YOU’VE been hearing about it for weeks — a TV show that everyone in the UK is losing their minds over, the highest rated new drama in 10 years.
What is this magical TV show, one that will convince a seen-it-all audience to go back to live TV, waiting, week after week to find out what happens next?
Luckily for us, we don’t have to wait any longer. Bodyguard is finally available in Australia, from 6pm AEDT tonight, and the whole lot is dropping on Netflix at once so you can binge all six hours and 15 minutes in one sitting — who needs sleep when there’s intrigue and conspiracies afoot?
Tense, exciting and so, so watchable, Bodyguard is a political thriller that begins with a heart-stopping 10-minute sequence on a London-bound train.

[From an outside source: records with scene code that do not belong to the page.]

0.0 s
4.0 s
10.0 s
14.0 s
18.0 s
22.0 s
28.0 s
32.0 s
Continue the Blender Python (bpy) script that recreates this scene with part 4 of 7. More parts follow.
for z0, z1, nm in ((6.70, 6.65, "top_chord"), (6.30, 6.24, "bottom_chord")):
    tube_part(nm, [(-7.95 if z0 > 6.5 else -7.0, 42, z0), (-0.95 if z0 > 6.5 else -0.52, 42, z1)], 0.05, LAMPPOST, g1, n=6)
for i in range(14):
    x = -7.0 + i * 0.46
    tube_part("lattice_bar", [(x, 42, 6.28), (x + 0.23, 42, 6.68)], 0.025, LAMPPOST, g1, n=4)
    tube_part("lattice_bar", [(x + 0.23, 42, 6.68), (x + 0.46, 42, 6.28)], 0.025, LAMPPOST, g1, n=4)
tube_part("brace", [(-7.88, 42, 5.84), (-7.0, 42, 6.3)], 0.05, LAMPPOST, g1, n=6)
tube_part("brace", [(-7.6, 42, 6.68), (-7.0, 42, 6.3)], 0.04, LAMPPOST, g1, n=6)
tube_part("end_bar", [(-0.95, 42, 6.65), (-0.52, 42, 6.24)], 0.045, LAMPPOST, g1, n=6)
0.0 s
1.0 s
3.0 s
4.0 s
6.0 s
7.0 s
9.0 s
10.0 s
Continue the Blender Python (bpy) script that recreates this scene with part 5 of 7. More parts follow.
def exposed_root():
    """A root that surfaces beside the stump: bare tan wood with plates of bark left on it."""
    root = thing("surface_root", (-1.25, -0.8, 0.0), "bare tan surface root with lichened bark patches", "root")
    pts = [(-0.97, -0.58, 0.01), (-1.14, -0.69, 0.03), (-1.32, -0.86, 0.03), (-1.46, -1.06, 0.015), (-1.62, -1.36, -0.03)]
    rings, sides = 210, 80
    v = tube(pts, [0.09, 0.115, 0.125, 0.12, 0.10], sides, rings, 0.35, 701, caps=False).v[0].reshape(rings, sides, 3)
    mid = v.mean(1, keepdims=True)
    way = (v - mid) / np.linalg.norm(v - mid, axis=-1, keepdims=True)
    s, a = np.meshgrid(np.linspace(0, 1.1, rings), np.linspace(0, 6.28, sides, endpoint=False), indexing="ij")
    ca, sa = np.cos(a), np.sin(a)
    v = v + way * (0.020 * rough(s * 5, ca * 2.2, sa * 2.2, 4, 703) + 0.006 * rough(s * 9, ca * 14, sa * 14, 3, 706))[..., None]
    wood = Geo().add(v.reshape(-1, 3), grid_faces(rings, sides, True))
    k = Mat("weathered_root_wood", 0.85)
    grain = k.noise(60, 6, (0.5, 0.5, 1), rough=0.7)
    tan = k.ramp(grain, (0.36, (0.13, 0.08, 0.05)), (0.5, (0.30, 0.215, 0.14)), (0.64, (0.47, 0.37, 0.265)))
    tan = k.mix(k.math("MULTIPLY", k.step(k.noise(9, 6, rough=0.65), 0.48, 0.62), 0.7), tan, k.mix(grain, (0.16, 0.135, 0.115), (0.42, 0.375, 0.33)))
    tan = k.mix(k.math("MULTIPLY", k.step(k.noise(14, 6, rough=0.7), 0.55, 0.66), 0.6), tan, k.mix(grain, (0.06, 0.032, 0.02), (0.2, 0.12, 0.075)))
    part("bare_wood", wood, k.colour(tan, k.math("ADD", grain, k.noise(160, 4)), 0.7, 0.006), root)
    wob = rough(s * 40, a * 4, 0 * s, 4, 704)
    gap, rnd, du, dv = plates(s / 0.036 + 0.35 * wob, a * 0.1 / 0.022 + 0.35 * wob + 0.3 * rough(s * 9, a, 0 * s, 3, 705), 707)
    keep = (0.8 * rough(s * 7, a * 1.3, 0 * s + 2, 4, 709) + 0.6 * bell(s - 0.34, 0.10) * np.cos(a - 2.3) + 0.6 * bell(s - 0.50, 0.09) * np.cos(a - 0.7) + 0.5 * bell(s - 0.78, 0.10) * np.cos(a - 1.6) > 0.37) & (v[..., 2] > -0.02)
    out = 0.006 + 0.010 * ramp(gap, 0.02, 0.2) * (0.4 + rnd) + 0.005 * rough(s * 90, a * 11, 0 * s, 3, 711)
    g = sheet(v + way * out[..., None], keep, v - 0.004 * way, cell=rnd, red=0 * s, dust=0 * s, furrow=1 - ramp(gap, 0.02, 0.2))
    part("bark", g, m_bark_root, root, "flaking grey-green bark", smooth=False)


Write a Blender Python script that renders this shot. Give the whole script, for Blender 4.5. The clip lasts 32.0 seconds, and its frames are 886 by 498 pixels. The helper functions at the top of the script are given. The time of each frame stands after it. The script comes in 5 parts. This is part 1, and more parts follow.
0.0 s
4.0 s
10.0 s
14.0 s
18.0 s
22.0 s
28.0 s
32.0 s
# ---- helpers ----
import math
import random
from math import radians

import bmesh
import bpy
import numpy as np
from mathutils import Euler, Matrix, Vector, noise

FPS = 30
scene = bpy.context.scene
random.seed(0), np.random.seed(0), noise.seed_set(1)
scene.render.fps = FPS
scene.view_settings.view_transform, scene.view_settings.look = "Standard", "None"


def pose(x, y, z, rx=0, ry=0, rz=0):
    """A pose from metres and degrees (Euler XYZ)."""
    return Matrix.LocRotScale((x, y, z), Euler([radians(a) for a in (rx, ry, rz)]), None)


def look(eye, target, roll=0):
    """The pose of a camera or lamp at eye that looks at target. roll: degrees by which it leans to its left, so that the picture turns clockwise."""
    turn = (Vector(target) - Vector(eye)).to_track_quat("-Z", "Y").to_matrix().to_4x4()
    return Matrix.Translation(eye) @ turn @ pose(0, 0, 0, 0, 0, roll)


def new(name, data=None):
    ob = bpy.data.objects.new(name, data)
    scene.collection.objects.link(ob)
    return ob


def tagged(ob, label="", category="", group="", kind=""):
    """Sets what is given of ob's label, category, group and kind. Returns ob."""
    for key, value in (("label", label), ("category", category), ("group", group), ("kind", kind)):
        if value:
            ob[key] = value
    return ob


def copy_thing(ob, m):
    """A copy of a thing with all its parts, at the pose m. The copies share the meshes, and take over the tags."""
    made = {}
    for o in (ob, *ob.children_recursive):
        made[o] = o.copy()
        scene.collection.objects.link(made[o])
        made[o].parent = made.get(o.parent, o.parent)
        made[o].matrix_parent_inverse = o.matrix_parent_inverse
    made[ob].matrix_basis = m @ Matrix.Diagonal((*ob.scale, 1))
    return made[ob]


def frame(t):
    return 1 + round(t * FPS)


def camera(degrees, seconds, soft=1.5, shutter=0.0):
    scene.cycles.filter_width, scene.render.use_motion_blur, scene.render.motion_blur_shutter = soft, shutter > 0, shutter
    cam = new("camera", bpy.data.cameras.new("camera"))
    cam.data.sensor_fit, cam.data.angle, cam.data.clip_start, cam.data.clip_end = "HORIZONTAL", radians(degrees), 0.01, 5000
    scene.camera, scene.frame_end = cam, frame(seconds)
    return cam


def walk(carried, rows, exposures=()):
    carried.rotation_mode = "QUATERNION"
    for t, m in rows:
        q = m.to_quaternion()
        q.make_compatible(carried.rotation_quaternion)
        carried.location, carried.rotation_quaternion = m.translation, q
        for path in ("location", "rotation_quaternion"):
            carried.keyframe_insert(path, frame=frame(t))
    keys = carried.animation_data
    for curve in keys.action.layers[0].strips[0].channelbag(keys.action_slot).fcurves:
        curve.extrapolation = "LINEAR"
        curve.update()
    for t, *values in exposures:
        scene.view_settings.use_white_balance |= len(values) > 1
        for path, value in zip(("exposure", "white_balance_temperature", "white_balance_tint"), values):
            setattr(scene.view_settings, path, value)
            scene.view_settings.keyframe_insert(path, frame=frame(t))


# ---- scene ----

PTSD-affected former soldier David Budd (Richard Madden), now working for the police, is on-board and off-duty, returning home with his two young children, when he’s caught up in trying to talk down a suicide bomber.
It’s nerve-shredding TV and not only establishes the character’s expertise and humanity in an impossible situation but also the show’s proficiency in executing such a high-pressured play — it’s not afraid of extreme close-ups to really wind you up.
It’s a bold declaration from the filmmakers — notably creator and writer Jed Mercurio — that Bodyguard isn’t here to be a breezy watch you can put on while playing a game on your smartphone or prepping veg for dinner. This is a show that commands all your attention and that edge-of-your-seat tension doesn’t really let up throughout the series’ run, though it does adeptly balance the intensity with calmer moments so you can remember to exhale.
After the train incident, David is assigned to be the personal protection officer — a bodyguard — to UK Home Secretary Julia Montague (Keeley Hawes), a controversial government figure with prime ministerial ambitions who’s trying to pass severe national security legislation, nicknamed the “Snooper’s Charter”, that runs afoul of civil libertarians.
To reveal any more is to rob you of the copious twists and turns Bodyguard will throw your way, or the audacious character choices it makes.
It manages to cram in more conspiracies, power plots, backstabbing and explosive moments in six episodes than a season of 24 did in, well, 24 episodes. And there are some really dramatic, though stressful, action set pieces that are on a much bigger scale than you would normally get from a British production.
As a viewer, at no point do you think you have a proper grasp on who, in the government, police, security services and more, can and can’t be trusted.
It’s only in the season’s closing moments, when all the red herrings are revealed as such, does all the complexity start to strain the realms of possibility, but you’ve had such a fun time with it, it’s forgivable.
Scottish actor Madden is best known to Australian audiences as the tragic Robb Stark in Game of Thrones, a role that generally saw him switch between broody and slightly broodier. But here, he’s really bringing that A-game. As David, Madden balances rage, trauma, pride, lust, pain and more, all while holding back secrets from those around him and from us.
Hawes (Spooks) is also brilliant as Julia, who’s punished for being a ruthlessly ambitious woman rather than just for her ideology.
Bodyguard is a perfectly calibrated thriller that cleverly builds up the tension so you’re always questioning what you see and hear, puzzling over everyone’s motivations and real loyalties, and to hook you from beginning to end.